◆ Exercise prompt: Write out the entire listing below exactly, with the pictures left out.

--------------------------------

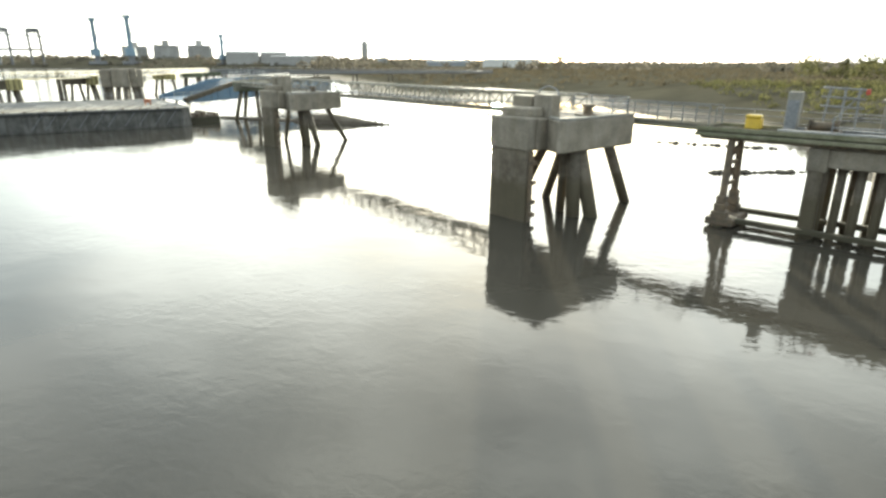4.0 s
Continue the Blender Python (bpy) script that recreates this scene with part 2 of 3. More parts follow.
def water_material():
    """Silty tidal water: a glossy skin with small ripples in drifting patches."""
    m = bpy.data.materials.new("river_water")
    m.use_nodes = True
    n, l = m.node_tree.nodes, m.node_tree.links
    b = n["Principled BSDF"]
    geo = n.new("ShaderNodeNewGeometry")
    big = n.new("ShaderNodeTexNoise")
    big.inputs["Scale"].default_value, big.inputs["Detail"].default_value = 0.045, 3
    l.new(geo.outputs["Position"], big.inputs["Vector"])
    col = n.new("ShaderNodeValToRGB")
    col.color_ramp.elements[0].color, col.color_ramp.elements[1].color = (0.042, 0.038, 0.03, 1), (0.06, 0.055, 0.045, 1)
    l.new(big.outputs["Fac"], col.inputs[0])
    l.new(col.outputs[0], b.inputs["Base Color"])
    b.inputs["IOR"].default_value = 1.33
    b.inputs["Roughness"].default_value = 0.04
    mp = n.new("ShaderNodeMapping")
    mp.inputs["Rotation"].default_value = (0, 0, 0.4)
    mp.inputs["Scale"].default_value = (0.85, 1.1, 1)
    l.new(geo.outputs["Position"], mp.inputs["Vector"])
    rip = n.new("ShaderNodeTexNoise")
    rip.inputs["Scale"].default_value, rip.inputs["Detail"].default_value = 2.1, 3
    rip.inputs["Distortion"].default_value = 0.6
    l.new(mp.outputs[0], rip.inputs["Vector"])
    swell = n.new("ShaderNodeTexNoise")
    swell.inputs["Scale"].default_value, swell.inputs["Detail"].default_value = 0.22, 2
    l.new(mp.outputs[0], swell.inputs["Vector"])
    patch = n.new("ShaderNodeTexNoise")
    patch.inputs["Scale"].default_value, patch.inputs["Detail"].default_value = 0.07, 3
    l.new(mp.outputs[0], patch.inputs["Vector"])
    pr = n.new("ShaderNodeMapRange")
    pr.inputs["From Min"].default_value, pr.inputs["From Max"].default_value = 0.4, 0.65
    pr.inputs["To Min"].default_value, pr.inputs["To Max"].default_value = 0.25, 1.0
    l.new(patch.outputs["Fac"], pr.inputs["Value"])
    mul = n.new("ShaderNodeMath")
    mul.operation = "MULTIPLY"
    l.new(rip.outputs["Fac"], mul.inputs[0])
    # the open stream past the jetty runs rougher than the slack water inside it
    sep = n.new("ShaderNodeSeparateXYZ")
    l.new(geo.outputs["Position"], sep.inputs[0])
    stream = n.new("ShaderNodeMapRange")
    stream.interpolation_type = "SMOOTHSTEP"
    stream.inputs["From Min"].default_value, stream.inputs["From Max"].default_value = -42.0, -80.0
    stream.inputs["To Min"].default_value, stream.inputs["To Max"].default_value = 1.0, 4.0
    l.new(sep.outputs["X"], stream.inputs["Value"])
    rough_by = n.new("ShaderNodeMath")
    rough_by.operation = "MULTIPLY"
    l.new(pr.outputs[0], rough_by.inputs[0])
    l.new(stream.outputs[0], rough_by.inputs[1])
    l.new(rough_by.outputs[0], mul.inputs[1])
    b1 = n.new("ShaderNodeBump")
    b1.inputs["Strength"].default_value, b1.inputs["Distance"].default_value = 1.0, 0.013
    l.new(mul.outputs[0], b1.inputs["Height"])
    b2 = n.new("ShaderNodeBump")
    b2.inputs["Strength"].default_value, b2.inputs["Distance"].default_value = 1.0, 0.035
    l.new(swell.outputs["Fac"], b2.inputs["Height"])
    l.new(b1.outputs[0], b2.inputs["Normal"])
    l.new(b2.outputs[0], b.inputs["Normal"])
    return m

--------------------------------

◆ Finished answer:
4.0 s
Continue the Blender Python (bpy) script that recreates this scene with part 2 of 3. More parts follow.
def water_material():
    """Silty tidal water: a glossy skin with small ripples in drifting patches."""
    m = bpy.data.materials.new("river_water")
    m.use_nodes = True
    n, l = m.node_tree.nodes, m.node_tree.links
    b = n["Principled BSDF"]
    geo = n.new("ShaderNodeNewGeometry")
    big = n.new("ShaderNodeTexNoise")
    big.inputs["Scale"].default_value, big.inputs["Detail"].default_value = 0.045, 3
    l.new(geo.outputs["Position"], big.inputs["Vector"])
    col = n.new("ShaderNodeValToRGB")
    col.color_ramp.elements[0].color, col.color_ramp.elements[1].color = (0.042, 0.038, 0.03, 1), (0.06, 0.055, 0.045, 1)
    l.new(big.outputs["Fac"], col.inputs[0])
    l.new(col.outputs[0], b.inputs["Base Color"])
    b.inputs["IOR"].default_value = 1.33
    b.inputs["Roughness"].default_value = 0.04
    mp = n.new("ShaderNodeMapping")
    mp.inputs["Rotation"].default_value = (0, 0, 0.4)
    mp.inputs["Scale"].default_value = (0.85, 1.1, 1)
    l.new(geo.outputs["Position"], mp.inputs["Vector"])
    rip = n.new("ShaderNodeTexNoise")
    rip.inputs["Scale"].default_value, rip.inputs["Detail"].default_value = 2.1, 3
    rip.inputs["Distortion"].default_value = 0.6
    l.new(mp.outputs[0], rip.inputs["Vector"])
    swell = n.new("ShaderNodeTexNoise")
    swell.inputs["Scale"].default_value, swell.inputs["Detail"].default_value = 0.22, 2
    l.new(mp.outputs[0], swell.inputs["Vector"])
    patch = n.new("ShaderNodeTexNoise")
    patch.inputs["Scale"].default_value, patch.inputs["Detail"].default_value = 0.07, 3
    l.new(mp.outputs[0], patch.inputs["Vector"])
    pr = n.new("ShaderNodeMapRange")
    pr.inputs["From Min"].default_value, pr.inputs["From Max"].default_value = 0.4, 0.65
    pr.inputs["To Min"].default_value, pr.inputs["To Max"].default_value = 0.25, 1.0
    l.new(patch.outputs["Fac"], pr.inputs["Value"])
    mul = n.new("ShaderNodeMath")
    mul.operation = "MULTIPLY"
    l.new(rip.outputs["Fac"], mul.inputs[0])
    # the open stream past the jetty runs rougher than the slack water inside it
    sep = n.new("ShaderNodeSeparateXYZ")
    l.new(geo.outputs["Position"], sep.inputs[0])
    stream = n.new("ShaderNodeMapRange")
    stream.interpolation_type = "SMOOTHSTEP"
    stream.inputs["From Min"].default_value, stream.inputs["From Max"].default_value = -42.0, -80.0
    stream.inputs["To Min"].default_value, stream.inputs["To Max"].default_value = 1.0, 4.0
    l.new(sep.outputs["X"], stream.inputs["Value"])
    rough_by = n.new("ShaderNodeMath")
    rough_by.operation = "MULTIPLY"
    l.new(pr.outputs[0], rough_by.inputs[0])
    l.new(stream.outputs[0], rough_by.inputs[1])
    l.new(rough_by.outputs[0], mul.inputs[1])
    b1 = n.new("ShaderNodeBump")
    b1.inputs["Strength"].default_value, b1.inputs["Distance"].default_value = 1.0, 0.013
    l.new(mul.outputs[0], b1.inputs["Height"])
    b2 = n.new("ShaderNodeBump")
    b2.inputs["Strength"].default_value, b2.inputs["Distance"].default_value = 1.0, 0.035
    l.new(swell.outputs["Fac"], b2.inputs["Height"])
    l.new(b1.outputs[0], b2.inputs["Normal"])
    l.new(b2.outputs[0], b.inputs["Normal"])
    return m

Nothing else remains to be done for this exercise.